STEPHEN VOLK was born in Pontypridd, South Wales. His first produced screenplay was Gothic, directed by Ken Russell, after which he went on to write scripts for US studios such as Universal, Columbia/Sony, TriStar, and MGM, including The Guardian for William Friedkin. He shocked the British nation in 1992 with the notorious "live" BBC TV Halloween-night drama Ghostwatch, and won a BAFTA for the magical short film The Deadness of Dad. His most recent feature credit is the psycho-horror road movie Octane starring Madeleine Stowe and Mischa Barton, while for television he created and was lead writer on two seasons of ITV1's multi-award-winning hit series Afterlife, about a troubled medium and an even more troubled psychologist. In 2006, his first short-story collection Dark Corners was published, from which '31/10' was nominated for both a British Fantasy and a Bram Stoker Award.
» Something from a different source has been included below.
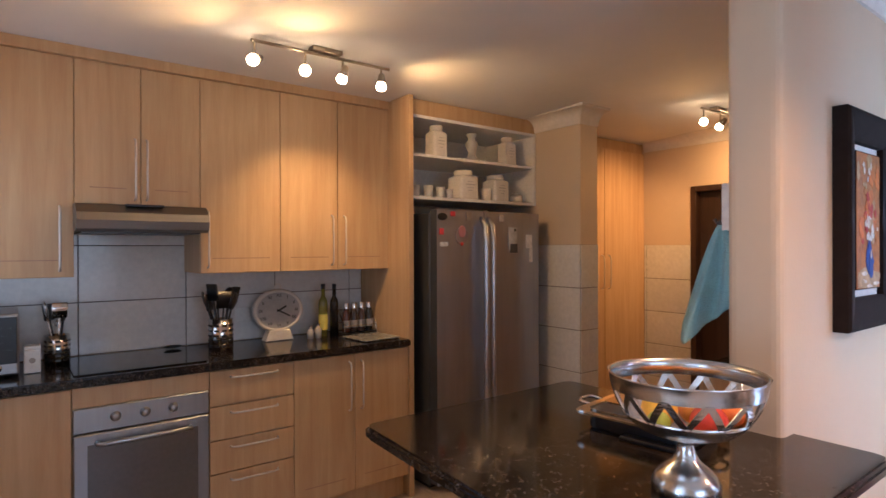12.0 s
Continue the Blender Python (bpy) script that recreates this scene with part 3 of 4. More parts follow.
# hob and hood
hob = thing("hob", (WALL_K + 0.30, 3.39, WTOP), "black glass hob set into the worktop", "hob")
part("glass_top", box(-0.24, 0.25, -0.27, 0.27, 0.0015, 0.006, 0.002), mat("black_hob_glass", (0.006, 0.006, 0.006), 0.06, vary=0.01), hob)
hood = thing("cooker_hood", (WALL_K, 3.41, 1.56), "slim stainless steel cooker hood under the cabinet", "cooker hood")
bm = sweep([(0.0, -0.275), (0.0, 0.275)], [(0, 0.125), (0, 0.02), (-0.46, 0.0), (-0.495, 0.012), (-0.505, 0.05), (-0.49, 0.085), (-0.44, 0.125), (0, 0.125)])
part("canopy", bm, mat("dull_hood_steel", (0.24, 0.22, 0.20), 0.42, metal=1.0, vary=0.06, stretch=(1, 0.05, 1)), hood)
part("filter", box(0.05, 0.43, -0.25, 0.25, -0.006, 0.003), DARKGREY, hood)
part("switch_strip", box(0.40, 0.47, -0.08, 0.08, 0.118, 0.127), BLACK, hood)

# tall panel, open shelf over the fridge, fridge
tagged(to_object("tall_panel", box(WALL_K, BX + 0.004, 4.80, 4.834, 0, 2.40, 0.002), OAK), "tall light oak end panel beside the fridge", "panel")
sh = thing("open_shelf", (WALL_K, 4.836, 1.785), "white two-tier open shelf over the fridge", "shelf")
sx, sy, sz = -2.415 - WALL_K, 1.112, 0.52
for name, b in (("side", (0, sx, 0, 0.022, 0, sz)), ("side", (0, sx, sy - 0.022, sy, 0, sz)), ("bottom", (0, sx, 0.022, sy - 0.022, 0, 0.02)), ("top", (0, sx, 0.022, sy - 0.022, sz - 0.02, sz)), ("middle_shelf", (0, sx - 0.01, 0.022, sy - 0.022, 0.265, 0.283)), ("back_panel", (0, 0.012, 0.022, sy - 0.022, 0.02, sz - 0.02))):
    part(name, box(*b, 0.0015), WHITE, sh)
tagged(to_object("shelf_fascia", box(WALL_K, -2.42, 4.836, 5.949, 2.306, 2.40, 0.002), OAK), "light oak fascia board above the open shelf", "panel")

FRX, FRY, FRS = -2.937, 4.938, 0.380
fr = thing("fridge", (FRX, FRY, 0), "grey steel side-by-side fridge with magnets", "fridge")
part("cabinet", box(0, 0.60, 0, 0.885, 0.03, 1.70, 0.012, 2), DARKGREY, fr)


def fridge_door(y0, y1):
    bm = bmesh.new()
    n = 10
    prof = [(0.602, y0 + 0.003)] + [(0.655 + 0.028 * math.sin(math.pi * (0.08 + 0.84 * k / n)) ** 0.6, y0 + 0.003 + (y1 - y0 - 0.006) * k / n) for k in range(n + 1)] + [(0.602, y1 - 0.003)]
    bm = prism(prof[::-1], 0.05, 1.715, 0.004, 2)
    bm.normal_update()
    # Edge faces take the cabinet's dark enamel, which also carries their shade.
    for f in bm.faces:
        f.material_index = 1 if abs(f.normal.y) > 0.9 or abs(f.normal.z) > 0.9 else 0
    return bm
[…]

He lives in Bradford-on-Avon, England, with his wife Patricia, a sculptor.
TAD WILLIAMS is a best-selling novelist whose work is published in more than two dozen languages and occasionally on cocktail napkins and matchbook covers. He has also written film, television, and comic books, all in much less exciting ways than you'd suppose. He believes strongly that Might Should not Make Right and that A Persons A Person, No Matter How Small. He also fervently supports changing Americas monetary standard to one based on cheese. He lives in the San Francisco Bay Area with his wife Deborah Beale, their two adorable, attack-trained children, three dogs who are all college graduates but live at home because they're having trouble finding work, and two cats that can't solve Sudoku puzzles worth a damn but keep on trying, which is probably admirable.
DON WINSLOW is the author often published novels, including A Cool Breeze on the Underground, The Power of the Dog, and The Winter of Frankie Machine. He lives on an old ranch in southern California with his wife and son.